### DATA
****

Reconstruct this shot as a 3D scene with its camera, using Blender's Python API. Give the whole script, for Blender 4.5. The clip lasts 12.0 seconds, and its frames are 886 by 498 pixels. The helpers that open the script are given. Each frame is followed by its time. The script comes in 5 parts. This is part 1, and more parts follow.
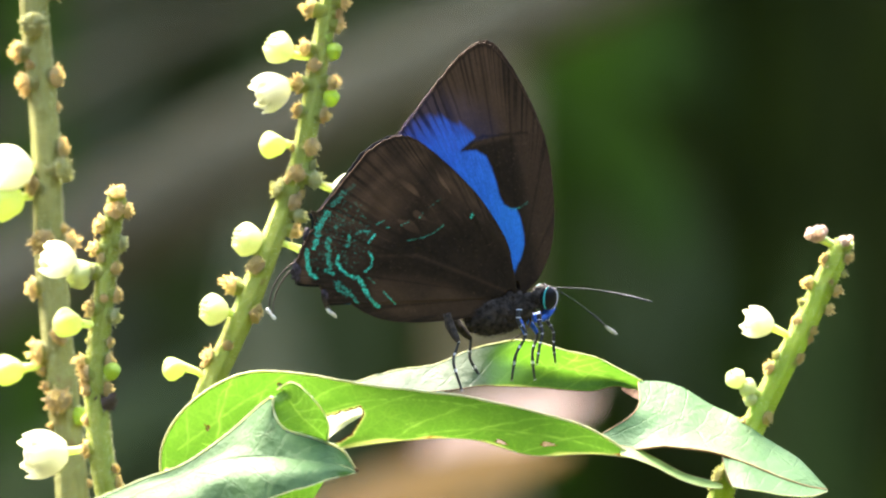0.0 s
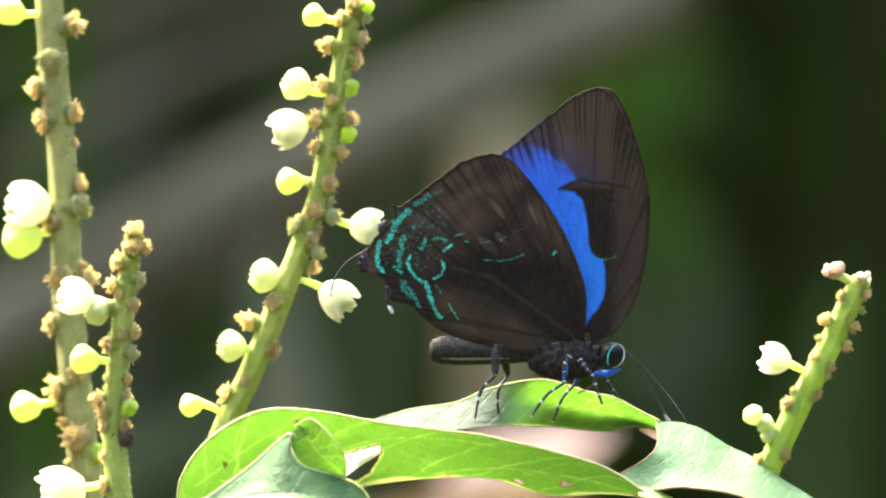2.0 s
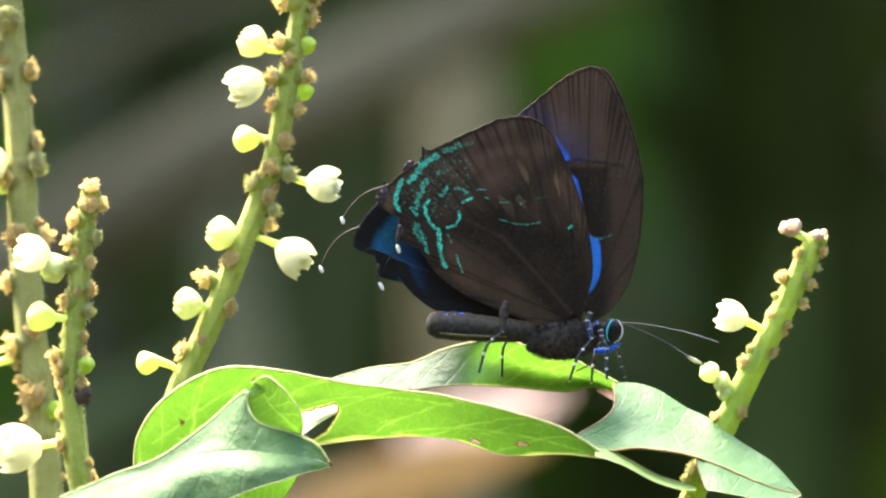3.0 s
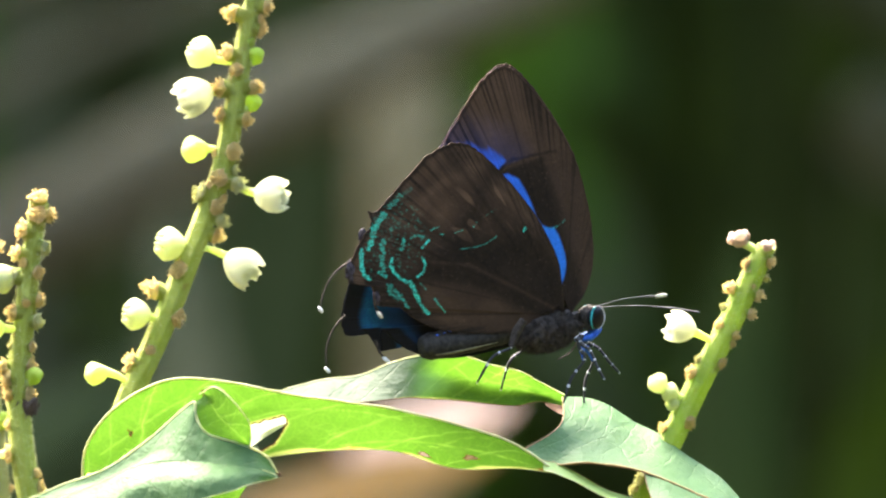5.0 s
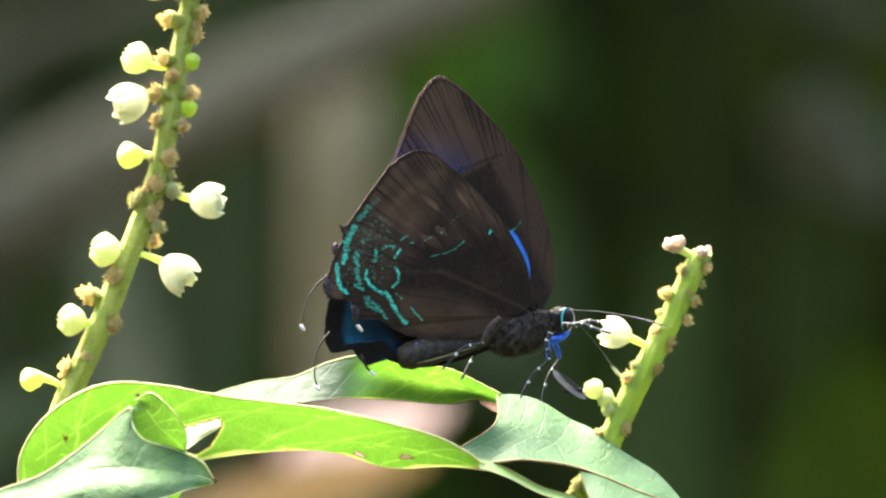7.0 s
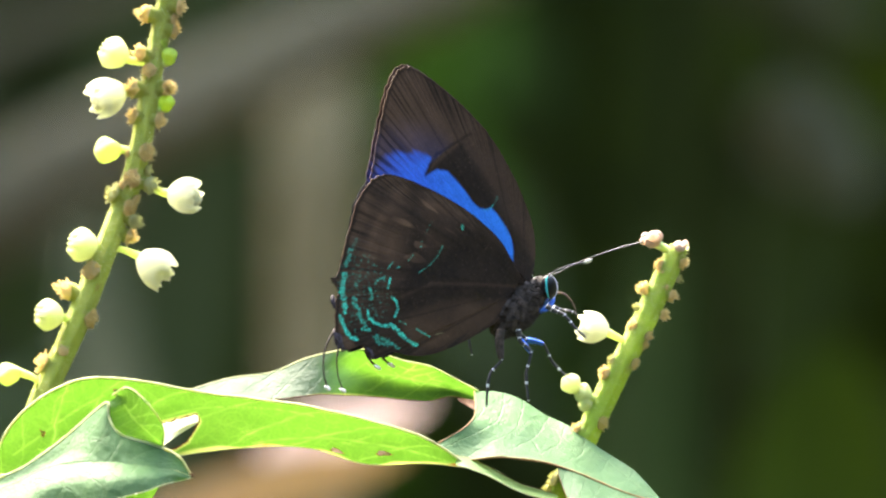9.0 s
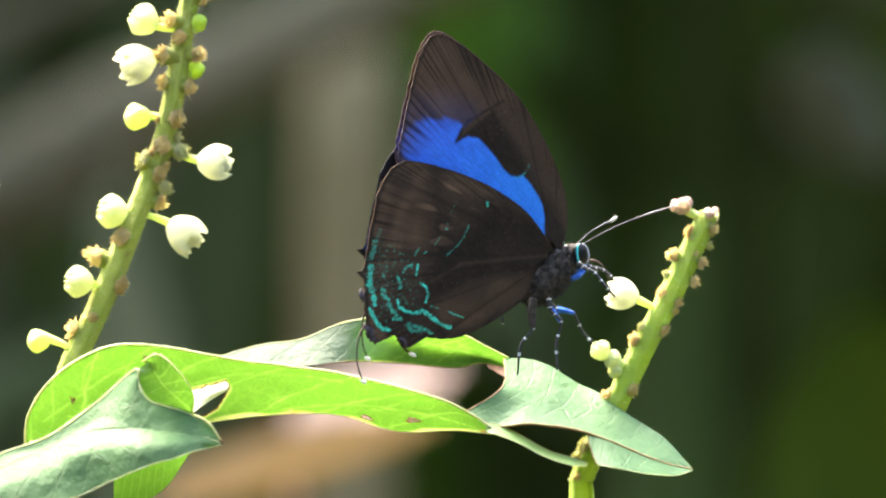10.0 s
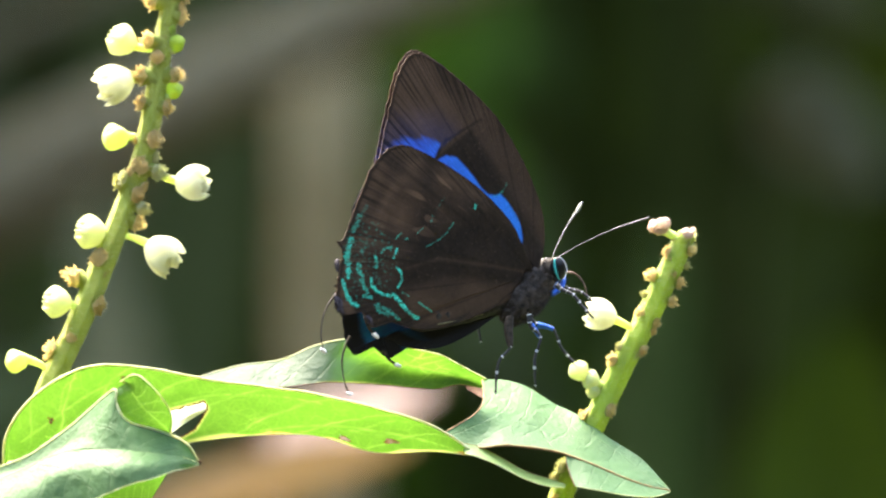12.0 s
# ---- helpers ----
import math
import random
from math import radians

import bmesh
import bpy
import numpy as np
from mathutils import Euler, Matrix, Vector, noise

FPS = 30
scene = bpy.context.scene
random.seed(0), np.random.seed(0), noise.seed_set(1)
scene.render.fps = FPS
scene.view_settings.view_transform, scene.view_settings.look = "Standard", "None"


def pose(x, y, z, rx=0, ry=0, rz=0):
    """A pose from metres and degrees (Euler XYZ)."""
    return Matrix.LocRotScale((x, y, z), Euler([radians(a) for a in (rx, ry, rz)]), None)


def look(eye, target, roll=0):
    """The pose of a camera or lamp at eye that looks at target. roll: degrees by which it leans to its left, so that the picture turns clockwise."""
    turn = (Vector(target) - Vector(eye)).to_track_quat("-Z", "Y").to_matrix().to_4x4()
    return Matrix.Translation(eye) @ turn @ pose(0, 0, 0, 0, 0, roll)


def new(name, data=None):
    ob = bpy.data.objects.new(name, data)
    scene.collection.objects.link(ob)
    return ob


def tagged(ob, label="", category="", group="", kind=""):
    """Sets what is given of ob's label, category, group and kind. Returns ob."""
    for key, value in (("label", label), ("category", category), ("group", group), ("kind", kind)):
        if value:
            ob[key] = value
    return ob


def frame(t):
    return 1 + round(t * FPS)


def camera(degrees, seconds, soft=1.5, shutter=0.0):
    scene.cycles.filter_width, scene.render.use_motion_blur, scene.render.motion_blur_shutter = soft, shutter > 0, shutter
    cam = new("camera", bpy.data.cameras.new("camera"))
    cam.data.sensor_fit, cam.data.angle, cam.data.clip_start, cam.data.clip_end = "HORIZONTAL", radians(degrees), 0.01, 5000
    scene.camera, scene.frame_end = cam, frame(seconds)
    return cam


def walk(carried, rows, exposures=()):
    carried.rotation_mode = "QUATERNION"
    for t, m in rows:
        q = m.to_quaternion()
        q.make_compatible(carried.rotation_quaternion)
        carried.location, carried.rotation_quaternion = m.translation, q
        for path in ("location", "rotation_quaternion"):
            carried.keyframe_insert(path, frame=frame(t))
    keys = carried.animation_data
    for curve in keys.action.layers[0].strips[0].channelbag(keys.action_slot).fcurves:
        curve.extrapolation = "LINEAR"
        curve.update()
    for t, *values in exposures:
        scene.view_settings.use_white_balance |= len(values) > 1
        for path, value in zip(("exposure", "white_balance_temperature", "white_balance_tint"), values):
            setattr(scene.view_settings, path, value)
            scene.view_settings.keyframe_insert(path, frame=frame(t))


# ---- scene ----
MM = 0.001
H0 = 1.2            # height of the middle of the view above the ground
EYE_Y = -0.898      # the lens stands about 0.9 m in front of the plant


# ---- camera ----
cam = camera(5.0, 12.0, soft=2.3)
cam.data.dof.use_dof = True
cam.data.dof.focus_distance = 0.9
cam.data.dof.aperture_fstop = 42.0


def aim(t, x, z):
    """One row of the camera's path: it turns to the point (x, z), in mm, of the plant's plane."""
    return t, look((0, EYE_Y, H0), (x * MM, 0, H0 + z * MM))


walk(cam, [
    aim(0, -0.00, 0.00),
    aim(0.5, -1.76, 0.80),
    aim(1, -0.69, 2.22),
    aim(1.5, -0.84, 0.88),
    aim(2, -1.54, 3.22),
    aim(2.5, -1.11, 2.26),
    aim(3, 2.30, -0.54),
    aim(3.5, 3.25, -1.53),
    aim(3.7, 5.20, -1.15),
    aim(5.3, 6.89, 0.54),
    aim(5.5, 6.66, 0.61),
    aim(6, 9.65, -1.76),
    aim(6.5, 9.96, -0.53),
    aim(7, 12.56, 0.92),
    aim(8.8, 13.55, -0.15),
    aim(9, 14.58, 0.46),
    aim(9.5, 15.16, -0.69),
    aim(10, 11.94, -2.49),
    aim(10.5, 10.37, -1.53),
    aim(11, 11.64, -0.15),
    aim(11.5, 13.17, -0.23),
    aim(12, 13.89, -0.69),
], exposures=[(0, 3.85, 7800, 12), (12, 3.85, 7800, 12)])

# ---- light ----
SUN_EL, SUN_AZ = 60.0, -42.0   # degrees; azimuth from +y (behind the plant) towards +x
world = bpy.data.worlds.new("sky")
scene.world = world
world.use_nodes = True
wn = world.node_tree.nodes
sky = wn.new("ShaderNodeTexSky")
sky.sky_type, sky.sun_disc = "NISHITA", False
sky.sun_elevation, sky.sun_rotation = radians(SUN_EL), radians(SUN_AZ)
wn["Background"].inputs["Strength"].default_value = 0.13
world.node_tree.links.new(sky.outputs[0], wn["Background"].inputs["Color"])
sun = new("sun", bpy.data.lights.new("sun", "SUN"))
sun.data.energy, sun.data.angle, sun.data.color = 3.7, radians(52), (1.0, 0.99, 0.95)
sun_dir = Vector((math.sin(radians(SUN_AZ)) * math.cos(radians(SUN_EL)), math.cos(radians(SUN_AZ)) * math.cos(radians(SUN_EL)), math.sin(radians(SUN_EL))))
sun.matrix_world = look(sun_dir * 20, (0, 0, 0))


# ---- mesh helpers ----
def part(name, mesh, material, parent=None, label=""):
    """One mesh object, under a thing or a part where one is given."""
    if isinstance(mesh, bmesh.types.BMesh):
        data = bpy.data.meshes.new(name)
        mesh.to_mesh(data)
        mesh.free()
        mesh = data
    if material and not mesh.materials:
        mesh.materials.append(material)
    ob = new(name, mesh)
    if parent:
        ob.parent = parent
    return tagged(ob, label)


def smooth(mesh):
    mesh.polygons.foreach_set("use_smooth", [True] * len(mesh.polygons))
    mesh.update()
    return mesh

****

### GOAL
Proceeding from the line containing "ob = bpy.data.objects.new(name, data)" through the line containing "what is given", transcribe the lines above exactly, both end lines included.

### TASK OUTPUT
    ob = bpy.data.objects.new(name, data)
    scene.collection.objects.link(ob)
    return ob


def tagged(ob, label="", category="", group="", kind=""):
    """Sets what is given of ob's label, category, group and kind. Returns ob."""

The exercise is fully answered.